What I would like to see first in the amateur game, is that there is structure. That there is a hierarchy. The amateur game needs it. If we have professional Divisions I-III, then we need to have an official Division IV with criteria that delineates the standards of that level. To me, the current divisions don’t really mean anything, but that’s a whole other conversation. For now, let’s at least put some structure in where there are requirements that teams need to meet.
Everything that is underneath the National Team, underneath MLS and the other pro leagues, be it youth, recreational, amateur – we are the ones who are supporting the professional game. We’re supporting, we’re promoting, we’re buying tickets. We are the lifeblood of the professional game.
We need to come together and come to some agreement as to how we can all coexist. There’s room for everyone.
Have you had any success in these overtures?
Joe Barone: I’ve been told that at the mid-year meeting, conversations will happen, but look these conversations need to happen right away. Why wait? These need to happen immediately. I’m not here saying one league is bad and another is good. There’s room for everyone.
In the meantime, does it make sense to experiment within the NPSL? Perhaps a longer season, or a larger regional league?
Joe Barone: Definitely. We should be experimenting more. Now, there are certain regions where you can experiment more than others. The west definitely one of them because of the weather. The south. Places like the Sunshine Conference. Florida. Texas. Those are all areas where we can experiment. Traditional soccer hotbeds, where there is demand, where there are huge ethnic markets. Where the weather cooperates.
Places like New York are limited, but we should be experimenting more with different types of structures.

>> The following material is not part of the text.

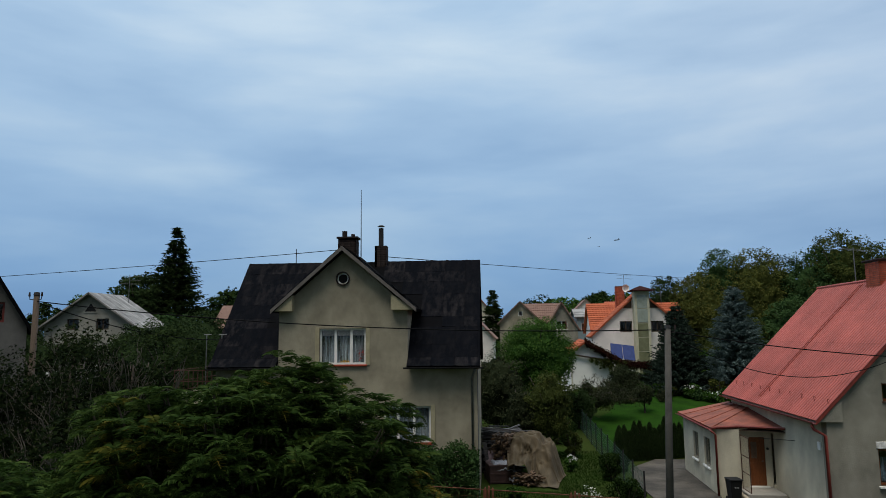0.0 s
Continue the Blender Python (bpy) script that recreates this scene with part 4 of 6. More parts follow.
    part("rain_cap", tube([(-4.48, 4, z(12.18)), (-4.48, 4, z(12.24))], [0.18, 0.10], 10), METAL_DARK, c2)
    part("mast", tube([(-5.46, 4.15, z(10.3)), (-5.46, 4.15, z(14.0))], [0.03, 0.012], 6), METAL_DARK, h, "tall thin lightning mast")
    # the flat-roofed annexe beside the house, with a rusty rail round its terrace
    an = part("annexe", boxes((-W - 2.1, -W - 0.01, 0.6, 5.5, -0.6, z(4.8))), PLASTER_TAN, h, "flat-roofed annexe with a rusty terrace rail")
    for k in range(9):
        x = -W - 2.05 + k * 0.2
        part("baluster", tube([(x, 0.65, z(4.8)), (x, 0.65, z(5.75))], 0.02, 5), RUST, an)
    for x in (-W - 0.75, -W - 0.1):
        part("clothes_post", tube([(x, 0.72, z(4.8)), (x, 0.72, z(7.22))], 0.022, 5), METAL_GREY, an)
        part("clothes_bar", tube([(x - 0.12, 0.72, z(7.22)), (x + 0.2, 0.72, z(7.22))], 0.02, 5), METAL_GREY, an)
    for zz in (4.9, 5.3, 5.75):
        part("rail", tube([(-W - 2.07, 0.65, z(zz)), (-W - 0.2, 0.65, z(zz))], 0.02, 5), RUST, an)
        part("rail", tube([(-W - 2.07, 0.65, z(zz)), (-W - 2.07, 5.4, z(zz))], 0.02, 5), RUST, an)
    part("roof_mast", tube([(-8.52, 4.0, z(10.5)), (-8.52, 4.0, z(11.2))], 0.02, 6), METAL_DARK, h)
    return h


tan_house()


# ---- houses further back ----
def gable_roof(bm, x0, x1, y0, y1, ze, zr, axis, over=0.35, thick=0.12):
    """Two slopes over a box; the ridge runs along the axis."""
    if axis == "x":
        c = (y0 + y1) / 2
        for e in (y0 - over, y1 + over):
            k = ze - (zr - ze) * over / (c - y0)
            slab([(x0 - over, e, k), (x1 + over, e, k), (x1 + over, c, zr), (x0 - over, c, zr)], thick, bm)
    else:
        c = (x0 + x1) / 2
        for e in (x0 - over, x1 + over):
            k = ze - (zr - ze) * over / (c - x0)
            slab([(e, y0 - over, k), (e, y1 + over, k), (c, y1 + over, zr), (c, y0 - over, zr)], thick, bm)
    return bm


def tile_courses(corners, rows, parent, material, depth=0.05):
    """Courses of tiles on a slope, each a long wavy strip that overlaps the one below."""
    A, B, C, D = (Vector(p) for p in corners)
    n = (B - A).cross(D - A).normalized()
    if n.z < 0:
        n = -n
    for r in range(rows):
        f0, f1 = r / rows, (r + 1.08) / rows
        bm = bmesh.new()
        k = max(8, int((B - A).length / 0.3)) * 2
        g = []
        for i in range(k + 1):
            s = i / k
            lo, hi = A.lerp(B, s), D.lerp(C, s)
            w = n * (0.02 * (i % 2))
            g.append((bm.verts.new(lo.lerp(hi, f0)), bm.verts.new(lo.lerp(hi, f0) + n * depth + w), bm.verts.new(lo.lerp(hi, min(f1, 1)) + n * 0.01 + w)))
        for (a, b, c), (d, e, f) in zip(g, g[1:]):
            bm.faces.new((a, d, e, b)), bm.faces.new((b, e, f, c))
        part("tile_course", bm, material, parent)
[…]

We’re willing to work with everyone here, but we need to be on the same page, unified with the same goals. This is where I say that the federation needs to step in and have all USASA, which is technically our governing body, and get us to get together. I’ve had these conversations with John Motta and I’ve had these conversations with Duncan Riddle.
There is an extensive plan. I know, because I was part of putting it together. Along with Jef and Cindy we were part of putting this thing together.
I’m looking at the future of the game. I’m seeing these huge numbers, and not only with us in the NPSL. It’s not only about Detroit and Chattanooga. It’s everywhere. State leagues are drawing large crowds.
These are big potential fan bases that could benefit the professional game. The top of the pyramid is the pro game. That’s where our players aspire to be. It’s going to take time for a variety of reasons, but that’s where we want to go.
Is there anything else you’d like to see in American soccer?
Joe Barone: I would love to see more of our teams competing in other USASA competitions like regional state cups.
There are certain state associations like Cal South that are ahead of the game and are doing things at a higher level than others around the country.
The deliberate destabilizing scenarios in American soccer exists more today than it did 10 years ago. The game is much more advanced today than it was 10 years ago. That exists because of control. There are people who want control the game. And grow the game into a template.
Leagues like the NPSL and any other amateur league, pub leagues, the women’s game etc., have brought us to where we are today. And at the end of the day, we all need each other.